### Your objective:
Give back the full listing verbatim, apart from its images.

### Dataset excerpt:
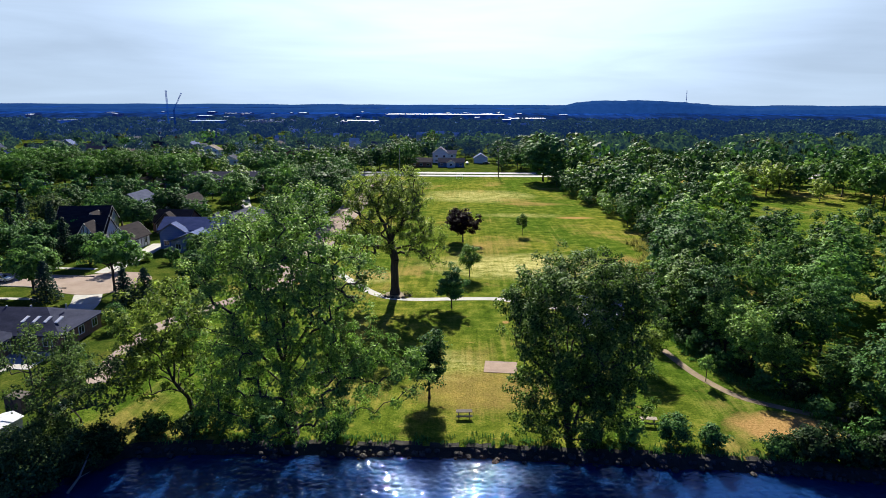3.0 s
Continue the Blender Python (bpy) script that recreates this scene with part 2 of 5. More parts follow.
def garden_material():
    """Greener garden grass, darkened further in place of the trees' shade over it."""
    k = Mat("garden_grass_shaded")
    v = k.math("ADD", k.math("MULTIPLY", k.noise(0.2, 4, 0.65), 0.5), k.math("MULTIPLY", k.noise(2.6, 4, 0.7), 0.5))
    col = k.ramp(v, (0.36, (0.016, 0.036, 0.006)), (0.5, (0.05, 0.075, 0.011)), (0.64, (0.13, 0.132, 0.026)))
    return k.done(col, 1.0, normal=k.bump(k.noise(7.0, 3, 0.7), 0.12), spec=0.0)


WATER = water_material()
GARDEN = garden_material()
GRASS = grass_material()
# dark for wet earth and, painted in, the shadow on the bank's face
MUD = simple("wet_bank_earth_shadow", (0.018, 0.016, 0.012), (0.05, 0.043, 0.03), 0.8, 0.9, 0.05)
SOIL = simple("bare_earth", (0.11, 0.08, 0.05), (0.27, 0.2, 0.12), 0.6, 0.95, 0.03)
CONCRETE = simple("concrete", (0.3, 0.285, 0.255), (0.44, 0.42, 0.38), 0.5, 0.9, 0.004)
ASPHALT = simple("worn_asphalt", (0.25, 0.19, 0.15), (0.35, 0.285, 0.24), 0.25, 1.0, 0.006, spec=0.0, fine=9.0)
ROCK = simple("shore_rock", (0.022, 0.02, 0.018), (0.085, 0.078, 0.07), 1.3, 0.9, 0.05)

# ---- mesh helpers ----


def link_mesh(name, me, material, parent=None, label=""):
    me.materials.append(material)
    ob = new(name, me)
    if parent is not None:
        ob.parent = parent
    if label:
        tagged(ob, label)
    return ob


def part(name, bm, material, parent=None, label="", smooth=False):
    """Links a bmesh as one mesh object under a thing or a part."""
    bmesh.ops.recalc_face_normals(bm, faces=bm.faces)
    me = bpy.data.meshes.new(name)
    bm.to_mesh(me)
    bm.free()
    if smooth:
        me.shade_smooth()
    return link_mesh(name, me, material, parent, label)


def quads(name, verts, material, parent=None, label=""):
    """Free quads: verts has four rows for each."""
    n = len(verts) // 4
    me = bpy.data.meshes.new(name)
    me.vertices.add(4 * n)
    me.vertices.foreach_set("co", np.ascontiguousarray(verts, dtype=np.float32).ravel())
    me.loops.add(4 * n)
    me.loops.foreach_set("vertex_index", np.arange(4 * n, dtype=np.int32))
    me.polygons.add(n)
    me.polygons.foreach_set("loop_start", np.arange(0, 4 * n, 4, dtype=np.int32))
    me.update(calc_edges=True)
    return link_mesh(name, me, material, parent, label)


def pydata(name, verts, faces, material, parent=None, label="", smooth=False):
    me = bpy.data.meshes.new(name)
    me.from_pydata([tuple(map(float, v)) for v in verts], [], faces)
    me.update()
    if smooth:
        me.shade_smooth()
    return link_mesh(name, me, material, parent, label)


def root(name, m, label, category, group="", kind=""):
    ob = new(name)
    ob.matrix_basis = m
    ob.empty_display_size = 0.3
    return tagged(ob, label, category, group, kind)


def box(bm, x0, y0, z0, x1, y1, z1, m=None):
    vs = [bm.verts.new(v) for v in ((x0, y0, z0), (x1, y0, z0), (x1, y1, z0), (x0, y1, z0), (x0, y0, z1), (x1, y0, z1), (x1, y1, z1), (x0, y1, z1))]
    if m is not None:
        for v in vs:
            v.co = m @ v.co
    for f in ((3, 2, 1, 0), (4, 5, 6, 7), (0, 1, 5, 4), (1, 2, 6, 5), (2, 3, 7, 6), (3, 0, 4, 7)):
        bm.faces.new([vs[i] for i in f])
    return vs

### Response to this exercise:
3.0 s
Continue the Blender Python (bpy) script that recreates this scene with part 2 of 5. More parts follow.
def garden_material():
    """Greener garden grass, darkened further in place of the trees' shade over it."""
    k = Mat("garden_grass_shaded")
    v = k.math("ADD", k.math("MULTIPLY", k.noise(0.2, 4, 0.65), 0.5), k.math("MULTIPLY", k.noise(2.6, 4, 0.7), 0.5))
    col = k.ramp(v, (0.36, (0.016, 0.036, 0.006)), (0.5, (0.05, 0.075, 0.011)), (0.64, (0.13, 0.132, 0.026)))
    return k.done(col, 1.0, normal=k.bump(k.noise(7.0, 3, 0.7), 0.12), spec=0.0)


WATER = water_material()
GARDEN = garden_material()
GRASS = grass_material()
# dark for wet earth and, painted in, the shadow on the bank's face
MUD = simple("wet_bank_earth_shadow", (0.018, 0.016, 0.012), (0.05, 0.043, 0.03), 0.8, 0.9, 0.05)
SOIL = simple("bare_earth", (0.11, 0.08, 0.05), (0.27, 0.2, 0.12), 0.6, 0.95, 0.03)
CONCRETE = simple("concrete", (0.3, 0.285, 0.255), (0.44, 0.42, 0.38), 0.5, 0.9, 0.004)
ASPHALT = simple("worn_asphalt", (0.25, 0.19, 0.15), (0.35, 0.285, 0.24), 0.25, 1.0, 0.006, spec=0.0, fine=9.0)
ROCK = simple("shore_rock", (0.022, 0.02, 0.018), (0.085, 0.078, 0.07), 1.3, 0.9, 0.05)

# ---- mesh helpers ----


def link_mesh(name, me, material, parent=None, label=""):
    me.materials.append(material)
    ob = new(name, me)
    if parent is not None:
        ob.parent = parent
    if label:
        tagged(ob, label)
    return ob


def part(name, bm, material, parent=None, label="", smooth=False):
    """Links a bmesh as one mesh object under a thing or a part."""
    bmesh.ops.recalc_face_normals(bm, faces=bm.faces)
    me = bpy.data.meshes.new(name)
    bm.to_mesh(me)
    bm.free()
    if smooth:
        me.shade_smooth()
    return link_mesh(name, me, material, parent, label)


def quads(name, verts, material, parent=None, label=""):
    """Free quads: verts has four rows for each."""
    n = len(verts) // 4
    me = bpy.data.meshes.new(name)
    me.vertices.add(4 * n)
    me.vertices.foreach_set("co", np.ascontiguousarray(verts, dtype=np.float32).ravel())
    me.loops.add(4 * n)
    me.loops.foreach_set("vertex_index", np.arange(4 * n, dtype=np.int32))
    me.polygons.add(n)
    me.polygons.foreach_set("loop_start", np.arange(0, 4 * n, 4, dtype=np.int32))
    me.update(calc_edges=True)
    return link_mesh(name, me, material, parent, label)


def pydata(name, verts, faces, material, parent=None, label="", smooth=False):
    me = bpy.data.meshes.new(name)
    me.from_pydata([tuple(map(float, v)) for v in verts], [], faces)
    me.update()
    if smooth:
        me.shade_smooth()
    return link_mesh(name, me, material, parent, label)


def root(name, m, label, category, group="", kind=""):
    ob = new(name)
    ob.matrix_basis = m
    ob.empty_display_size = 0.3
    return tagged(ob, label, category, group, kind)


def box(bm, x0, y0, z0, x1, y1, z1, m=None):
    vs = [bm.verts.new(v) for v in ((x0, y0, z0), (x1, y0, z0), (x1, y1, z0), (x0, y1, z0), (x0, y0, z1), (x1, y0, z1), (x1, y1, z1), (x0, y1, z1))]
    if m is not None:
        for v in vs:
            v.co = m @ v.co
    for f in ((3, 2, 1, 0), (4, 5, 6, 7), (0, 1, 5, 4), (1, 2, 6, 5), (2, 3, 7, 6), (3, 0, 4, 7)):
        bm.faces.new([vs[i] for i in f])
    return vs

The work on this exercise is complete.